A classically trained pianist and cellist who has put in years as an entertainment lawyer, Unathi Malunga is adding new notes to her score. She is studying orchestral conducting, and plans to be the first black African woman to conduct a professional orchestra.
Unathi Malunga found success as an entertainment lawyer, now she is working to be one of a handful of women orchestral conductors. (Image: Gavin van Haght)
There is a photograph of Unathi Malunga, taken on a plane, the score of the Magic Flute open in the cramped space between rows of seats. She is conducting an orchestra only she can hear. It captures so much of who she is: committed, enthusiastic, passionate and engaged, but most of all, a dreamer.
Her laugh is musical, charming and self-effacing. “It’s a skill a conductor needs,” she says, “to be able to read the music notes, musical line and know what it will sound like. I can hear the music when I read a score. I can auralise it, hear the whole orchestra in my head.”
Malunga will become the first black African woman to complete the orchestral conducting course at Stellenbosch University. She is on track to become one of the few female conductors and, as far as we know, the first black woman to join the ranks of professional orchestral conductors.
Conducting an orchestra is about leading a team. It is the art of combining the interpretation and experience of many musicians, guiding that diversity to create a single harmonised experience. “What turns a score into a performance is not the notes. It’s the shaping of the notes. Do you want to highlight the call and answer between the flute and the clarinet? The musicians can play the notes; it’s the conductor who has a vision of how a particular performance should be interpreted, how to make it beautiful. It’s about that team making the music.”
Her personal story is a compelling one. In front of our bedroom mirrors is where most people’s musical dreams begin. It is also where they usually fade. Not for Malunga, whose mother chose the schools she attended based on their ability to nurture her musical ambitions. She is a classically trained cellist and pianist, but she found success as an entertainment lawyer before answering the call to return to music.
Malunga began playing classical piano at six, the cello a little later, and knew early on that classical orchestral music was always going to be an important part of her life. “I love the way instruments blend together. I love the way composers blend instruments. I just love the sound those instruments make.”
It was always in her, this love of classical music. And she says it has everything to do with being exposed to it from an early age, and the way that the music is able to touch on eternal themes such as love, friendship and tragedy.
She – and she laughs as she says it – bought into the myth of the starving artist. After finishing matric (with two music subjects, subject music and cello performance) she chose to study law at Rhodes. “I’m ashamed to say I bought into the starving artist myth. I chose law and entertainment law was the perfect way of blending the two.”
Despite success as a lawyer – she worked on the opening and closing ceremony of the 2010 World Cup, on the African Union 50th celebrations and the movie Blood Diamond– she was beginning to find music more compelling than the law, a score more interesting than a statute. Music, she says, is visceral. You can touch the emotion.

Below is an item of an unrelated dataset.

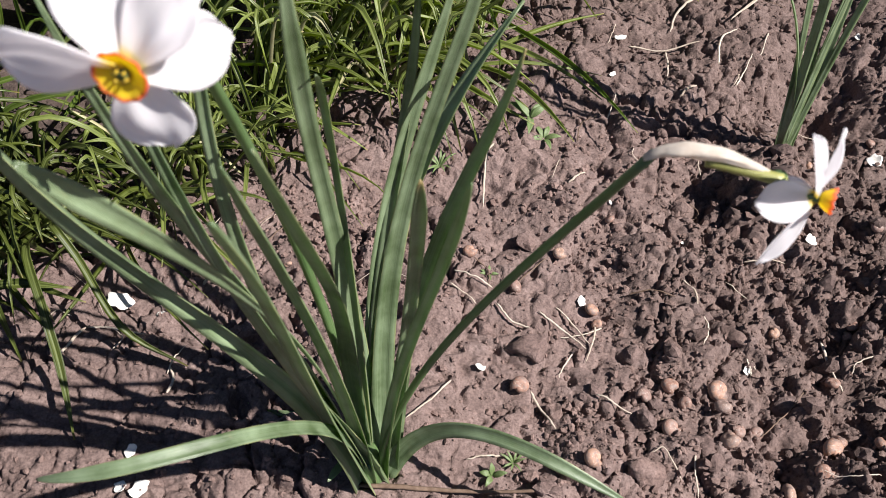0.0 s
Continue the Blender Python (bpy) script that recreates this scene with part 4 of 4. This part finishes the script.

Something was missing from her life. “My friends were saying it was babies and I would say ‘No, it’s not that.’ It was music that was missing in my life. That was the call that was growing stronger every day.”
Malunga went back to Rhodes to study music education and to retrain what she calls her ear, although she points out that she did not retrain her ear at Rhodes. “I’m retraining my ear now at Stellenbosch.” It is a most important tool for any musician. One of her electives was conducting, which is when her path became clear.

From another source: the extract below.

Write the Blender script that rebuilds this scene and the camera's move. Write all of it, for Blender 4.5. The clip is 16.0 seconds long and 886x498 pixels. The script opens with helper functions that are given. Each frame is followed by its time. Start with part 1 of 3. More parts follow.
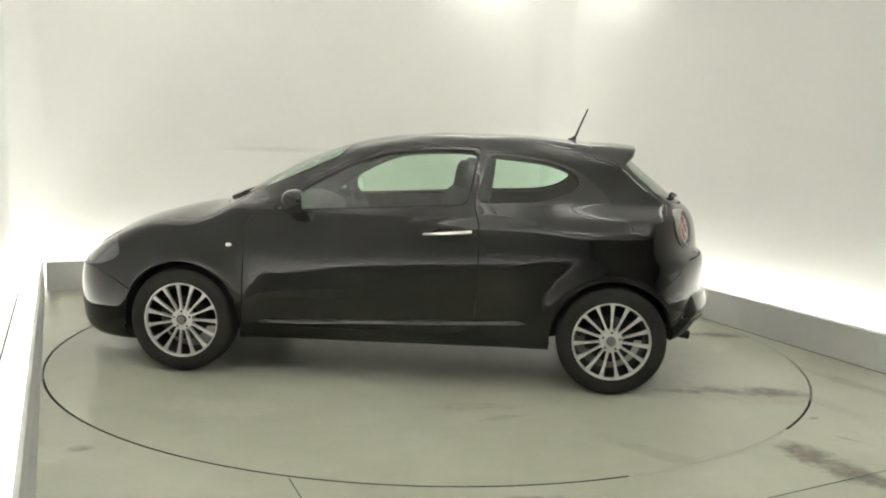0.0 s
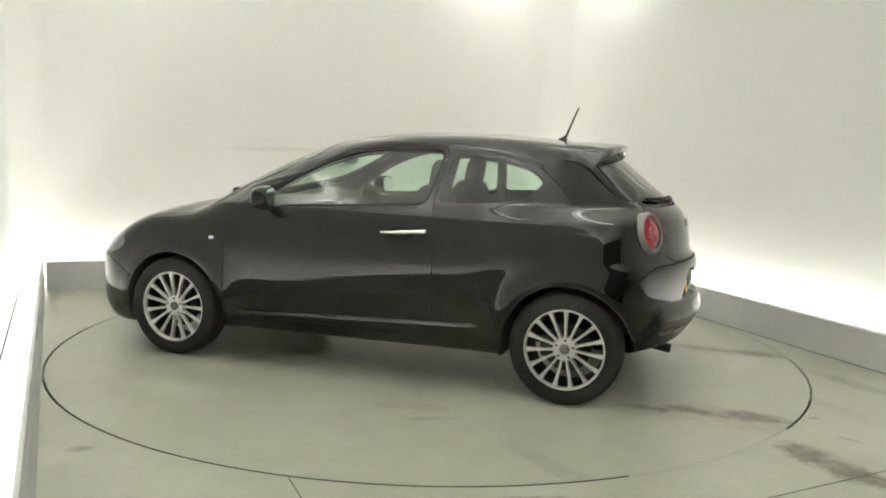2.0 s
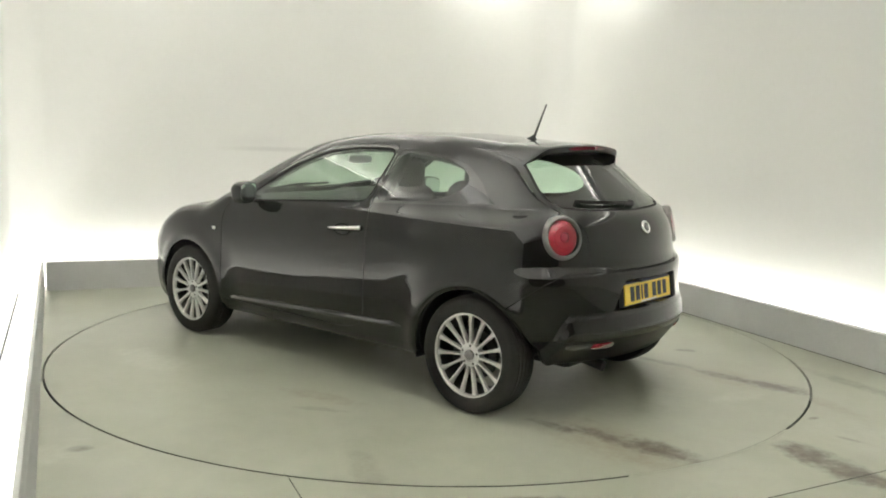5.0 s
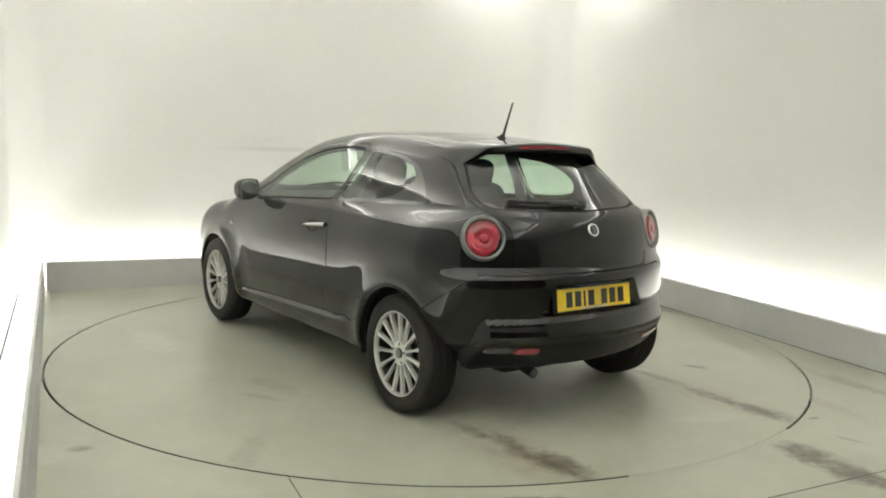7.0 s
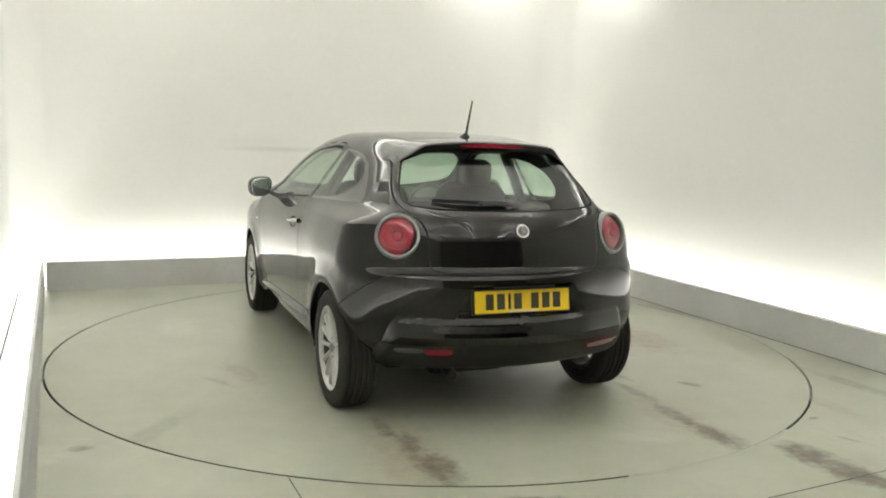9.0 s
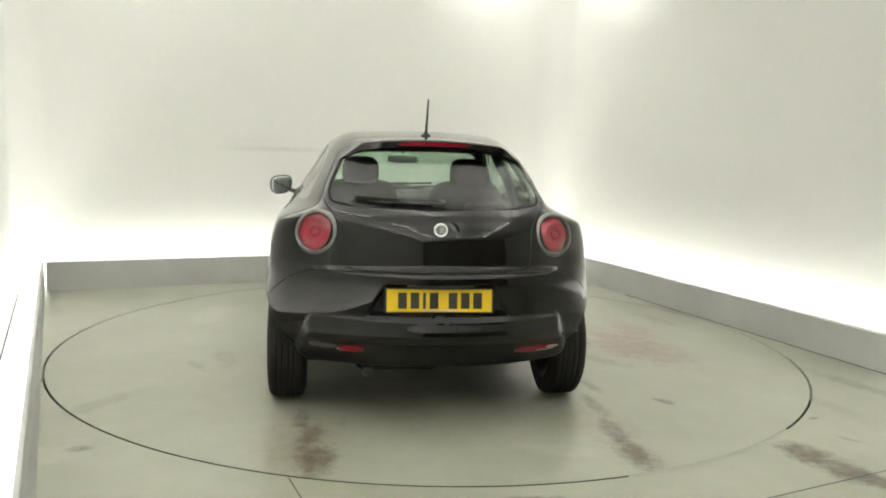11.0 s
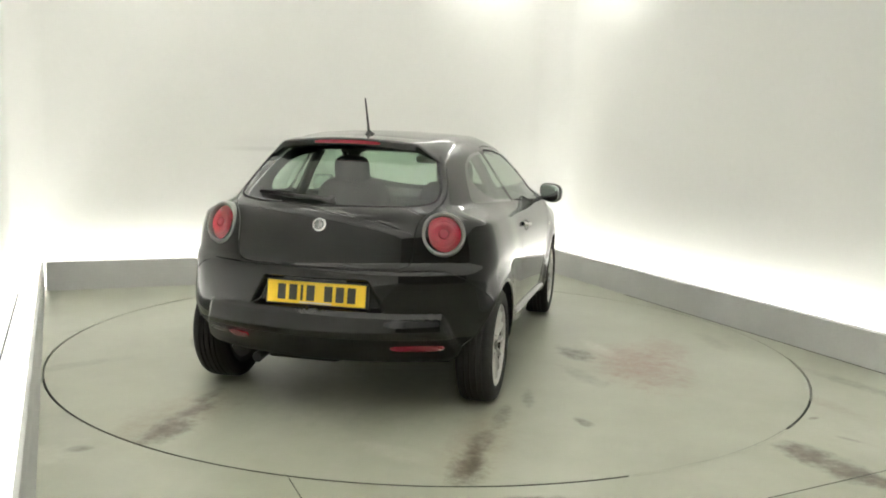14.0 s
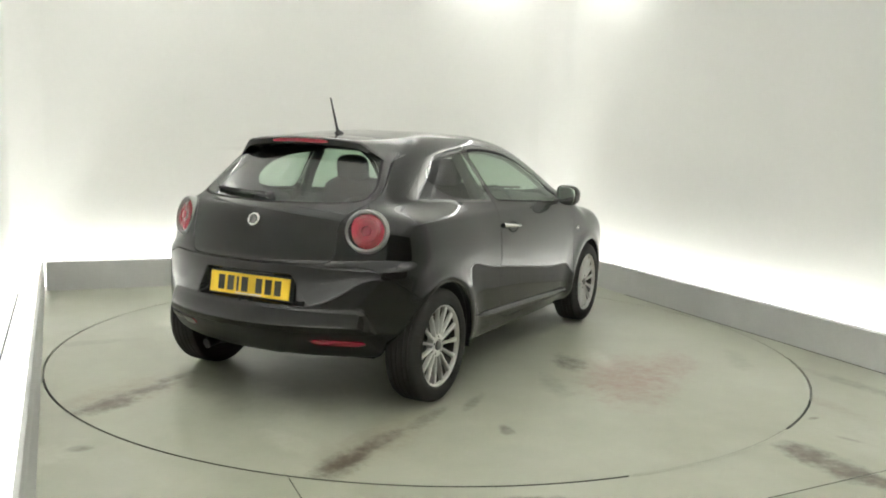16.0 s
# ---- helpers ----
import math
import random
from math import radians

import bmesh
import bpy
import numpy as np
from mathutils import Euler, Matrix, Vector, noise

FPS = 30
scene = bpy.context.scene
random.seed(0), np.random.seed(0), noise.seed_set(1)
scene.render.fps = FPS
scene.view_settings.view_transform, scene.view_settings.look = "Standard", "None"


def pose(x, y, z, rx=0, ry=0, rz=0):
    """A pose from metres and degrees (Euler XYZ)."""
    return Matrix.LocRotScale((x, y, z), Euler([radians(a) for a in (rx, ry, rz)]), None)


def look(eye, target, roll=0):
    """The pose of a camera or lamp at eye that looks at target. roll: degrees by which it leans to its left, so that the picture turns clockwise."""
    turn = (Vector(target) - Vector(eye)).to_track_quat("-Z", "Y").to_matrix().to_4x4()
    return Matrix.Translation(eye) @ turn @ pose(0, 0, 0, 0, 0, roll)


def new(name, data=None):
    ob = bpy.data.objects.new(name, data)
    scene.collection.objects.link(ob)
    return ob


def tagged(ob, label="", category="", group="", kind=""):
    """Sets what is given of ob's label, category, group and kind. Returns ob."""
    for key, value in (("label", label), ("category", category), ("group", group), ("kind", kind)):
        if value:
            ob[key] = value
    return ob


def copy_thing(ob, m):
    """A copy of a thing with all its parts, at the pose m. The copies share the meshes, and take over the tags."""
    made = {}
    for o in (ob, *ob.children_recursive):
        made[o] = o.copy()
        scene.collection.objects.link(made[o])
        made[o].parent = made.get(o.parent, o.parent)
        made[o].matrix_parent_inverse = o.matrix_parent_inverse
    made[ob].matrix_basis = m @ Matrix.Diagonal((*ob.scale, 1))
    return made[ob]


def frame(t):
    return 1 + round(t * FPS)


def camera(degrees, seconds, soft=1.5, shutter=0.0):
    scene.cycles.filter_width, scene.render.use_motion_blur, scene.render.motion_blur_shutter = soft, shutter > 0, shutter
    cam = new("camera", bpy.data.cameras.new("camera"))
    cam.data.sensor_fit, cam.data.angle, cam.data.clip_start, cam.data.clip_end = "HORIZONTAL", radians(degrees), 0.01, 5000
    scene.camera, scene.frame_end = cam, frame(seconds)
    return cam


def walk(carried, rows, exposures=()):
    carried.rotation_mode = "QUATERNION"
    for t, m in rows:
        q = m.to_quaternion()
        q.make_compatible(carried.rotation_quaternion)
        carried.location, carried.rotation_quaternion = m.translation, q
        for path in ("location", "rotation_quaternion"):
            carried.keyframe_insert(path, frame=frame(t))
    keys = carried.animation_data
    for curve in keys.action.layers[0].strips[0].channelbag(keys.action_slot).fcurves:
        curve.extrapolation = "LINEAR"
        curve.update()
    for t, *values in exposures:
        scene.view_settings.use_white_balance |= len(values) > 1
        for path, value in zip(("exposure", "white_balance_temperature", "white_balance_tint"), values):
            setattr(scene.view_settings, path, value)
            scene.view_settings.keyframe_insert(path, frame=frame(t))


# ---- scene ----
# the camera stands still beside the turntable
cam = camera(54.87, 16.0, soft=1.9)
EYE = Vector((0.0, -5.8135, 1.4408))
AIM = Vector((0.01186, 0.99111, -0.13250))
walk(cam, [(0.0, look(EYE, EYE + AIM, 1.72)), (16.0, look(EYE, EYE + AIM, 1.72))], [(0.0, 0.20, 6500, 10), (9.0, 0.23, 6500, 10), (13.0, 0.26, 6500, 10), (16.0, 0.26, 6320, 10)])

# world: the studio is closed, almost nothing comes from outside
world = bpy.data.worlds.new("world")
scene.world = world
world.use_nodes = True
world.node_tree.nodes["Background"].inputs[0].default_value = (0.9, 1.0, 0.95, 1)
world.node_tree.nodes["Background"].inputs[1].default_value = 0.02

TROUGH_POWER = 22.5     # light strips behind the kerb
TUBE_POWER = 63.0       # tubes added out of view over the room
COVE_POWER = 5.0       # strips added out of view along the wall tops
LAMP_COLOUR = (1.0, 0.985, 0.915)

# the room is turned against the camera's line
ROOM = Matrix.Rotation(radians(23.2), 4, "Z")
U0, U1, W0, W1 = -2.475, 2.50, -8.2, 2.68     # inner faces of the kerb
GAP = 0.27                                   # from the kerb's face to the wall
TOP = 3.15
DISC = 2.4475
KERB = 0.25


def turn(t):
    """Angle of the turntable, degrees, at t seconds."""
    return 174.12 - 7.0 * t


# ---------------------------------------------------------------- materials
def mat(name, colour, rough=0.5, metal=0.0, coat=0.0, bump=0.0, scale=40.0, vary=0.0, spec=0.5, trans=0.0, emit=None, power=0.0, coarse=2.5):
    m = bpy.data.materials.new(name)
    m.use_nodes = True
    nt = m.node_tree
    b = nt.nodes["Principled BSDF"]
    b.inputs["Base Color"].default_value = (*colour, 1)
    b.inputs["Roughness"].default_value = rough
    b.inputs["Metallic"].default_value = metal
    b.inputs["Coat Weight"].default_value = coat
    b.inputs["Coat Roughness"].default_value = 0.03
    b.inputs["Specular IOR Level"].default_value = spec
    b.inputs["Transmission Weight"].default_value = trans
    if emit:
        b.inputs["Emission Color"].default_value = (*emit, 1)
        b.inputs["Emission Strength"].default_value = power
    if vary or bump:
        co = nt.nodes.new("ShaderNodeTexCoord")
        fine = nt.nodes.new("ShaderNodeTexNoise")
        fine.inputs["Scale"].default_value = scale
        fine.inputs["Detail"].default_value = 5
        nt.links.new(co.outputs["Object"], fine.inputs["Vector"])
        if vary:
            big = nt.nodes.new("ShaderNodeTexNoise")
            big.inputs["Scale"].default_value = coarse
            big.inputs["Detail"].default_value = 4
            nt.links.new(co.outputs["Object"], big.inputs["Vector"])
            add = nt.nodes.new("ShaderNodeMath")
            add.operation = "MULTIPLY_ADD"
            add.inputs[1].default_value = 0.4
            nt.links.new(fine.outputs["Fac"], add.inputs[0])
            nt.links.new(big.outputs["Fac"], add.inputs[2])
            ramp = nt.nodes.new("ShaderNodeMapRange")
            ramp.inputs["From Min"].default_value = 0.4
            ramp.inputs["From Max"].default_value = 1.0
            ramp.inputs["To Min"].default_value = 1 - vary
            ramp.inputs["To Max"].default_value = 1 + vary
            nt.links.new(add.outputs[0], ramp.inputs["Value"])
            mul = nt.nodes.new("ShaderNodeVectorMath")
            mul.operation = "SCALE"
            mul.inputs[0].default_value = colour
            nt.links.new(ramp.outputs[0], mul.inputs["Scale"])
            nt.links.new(mul.outputs[0], b.inputs["Base Color"])
        if bump:
            bp = nt.nodes.new("ShaderNodeBump")
            bp.inputs["Strength"].default_value = bump
            bp.inputs["Distance"].default_value = 0.002
            nt.links.new(fine.outputs["Fac"], bp.inputs["Height"])
            nt.links.new(bp.outputs[0], b.inputs["Normal"])
            if coat:
                nt.links.new(bp.outputs[0], b.inputs["Coat Normal"])
    return m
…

She wants to be the first black African woman to conduct a professional orchestra, but would be just as pleased if another stole a march on her. She speaks passionately about widening the audience for classical music, about diversifying the voices and widening the conversation about its place in society. She wants to prove it’s not an exclusive, restricted club.
She mentions a recent, well-supported performance by renowned soprano Pretty Yende sponsored by Wiphold (Women’s Investment Portfolio Holdings Limited), the many orchestral programmes run in townships and the classical music heritage of some black families such as the Nkuna and Masote families. There have always been black people who have loved classical music.

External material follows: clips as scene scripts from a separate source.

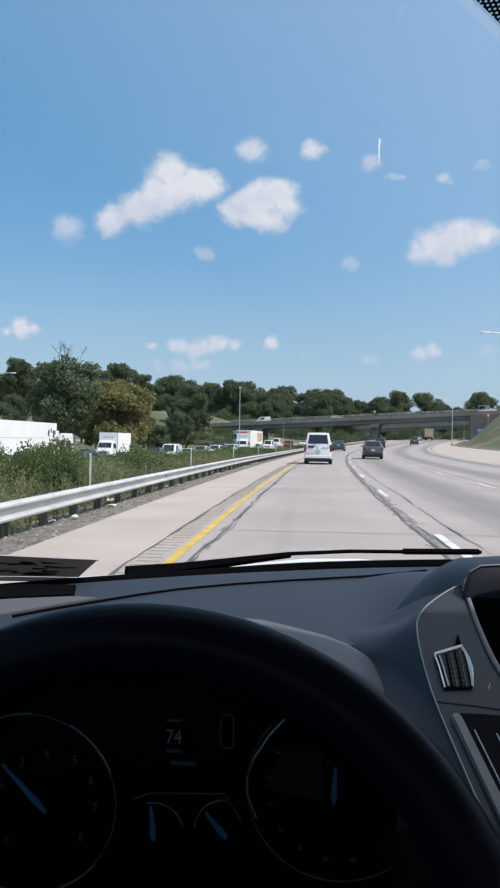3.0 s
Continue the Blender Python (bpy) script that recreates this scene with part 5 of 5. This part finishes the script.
# tall lower vent
vent = part("air_vent", panel_prism([(0.1010, 0.0545), (0.1060, 0.0572), (0.1250, 0.0566), (0.1640, 0.0535), (0.1700, 0.0455), (0.1725, 0.0290), (0.188, -0.03), (0.211, -0.12), (0.152, -0.12)], 0.004, 0.002, 0.0006), M["screen"], own, "tall black air vent with thin slats")
part("vent_frame", panel_prism([(0.0985, 0.0515), (0.0993, 0.0552), (0.1018, 0.0566), (0.1050, 0.0560), (0.1064, 0.0530), (0.1338, -0.0500), (0.1525, -0.12), (0.1420, -0.12), (0.1258, -0.0500)], 0.006, 0.004, 0.0014), M["edge"], vent, "satin grey frame")
for (xa, sa, xb, sb) in ((0.1139, 0.0417, 0.1301, -0.0215), (0.1296, 0.0391, 0.1414, -0.0101), (0.1460, 0.0347, 0.1665, -0.0500)):
    part("slat", tube([panel_pt(xa, sa, 0.0025), panel_pt(xb, sb, 0.0025)], 0.0006, 5), M["satin"], vent, "thin pale slat edge")
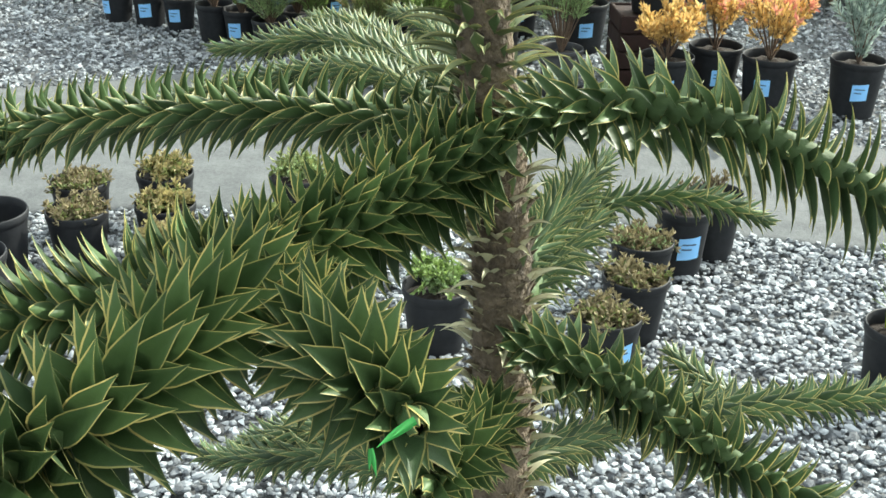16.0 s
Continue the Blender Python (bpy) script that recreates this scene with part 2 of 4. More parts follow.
def child(name, me, parent, label=""):
    ob = new(name, me)
    ob.parent = parent
    return tagged(ob, label)


def part(name, bm, material, parent, label="", smooth=True):
    me = bpy.data.meshes.new(name)
    if smooth:
        for f in bm.faces:
            f.smooth = True
    bm.to_mesh(me)
    bm.free()
    me.materials.append(material)
    return child(name, me, parent, label)


def thing(name, label, category, group="", kind=""):
    ob = new(name)
    ob.empty_display_size = 0.05
    return tagged(ob, label, category, group, kind)


def unit(v):
    v = np.asarray(v, dtype=float)
    return v / np.maximum(np.linalg.norm(v, axis=-1, keepdims=True), 1e-9)


def spline(points, n):
    """n places along a smooth curve through the points, evenly spaced, with tangents, and its length."""
    P = np.array(points, dtype=float)
    P = np.vstack([2 * P[0] - P[1], P, 2 * P[-1] - P[-2]])
    out = []
    for i in range(1, len(P) - 2):
        u = np.linspace(0, 1, 24, endpoint=False)[:, None]
        a, b, c, d = P[i - 1], P[i], P[i + 1], P[i + 2]
        out.append(0.5 * (2 * b + (c - a) * u + (2 * a - 5 * b + 4 * c - d) * u ** 2 + (3 * b - a - 3 * c + d) * u ** 3))
    out = np.vstack(out + [P[-2][None]])
    s = np.concatenate([[0], np.cumsum(np.linalg.norm(np.diff(out, axis=0), axis=1))])
    q = np.linspace(0, s[-1], n)
    C = np.stack([np.interp(q, s, out[:, k]) for k in range(3)], 1)
    return C, unit(np.gradient(C, axis=0)), s[-1]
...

“I mentor young black women as an entertainment lawyer – not past tense! I still am one – women who now have someone to show them the way. I have seen the hunger. I have seen what it means to have someone show you it’s possible. So if I am the first black African woman conductor, great; if not, at least my journey, and it has been a painful personal journey, shows other women it is possible.”
One day, Malunga hopes she will get to conduct all the Beethoven symphonies – there are nine of them and just over six hours of music. Along the way she will discover new composers and be reminded old favourites. She will still continue to jive to kwaito or Motown, but it’s not the kind of music that really moves her. Asked whether she “sees the music” when listening to other genres, she answers: “I don’t see the music; I just feel the beat. It doesn’t get into my soul. It has purely entertainment value for me.”
Not like orchestral music. When they fly, when they take off together, an orchestra is truly moving. “I had to make choices when I was growing up. While my friends played, I practised. As a child it’s difficult to see the end result of that sacrifice, but I see it now. And I wouldn’t change anything.”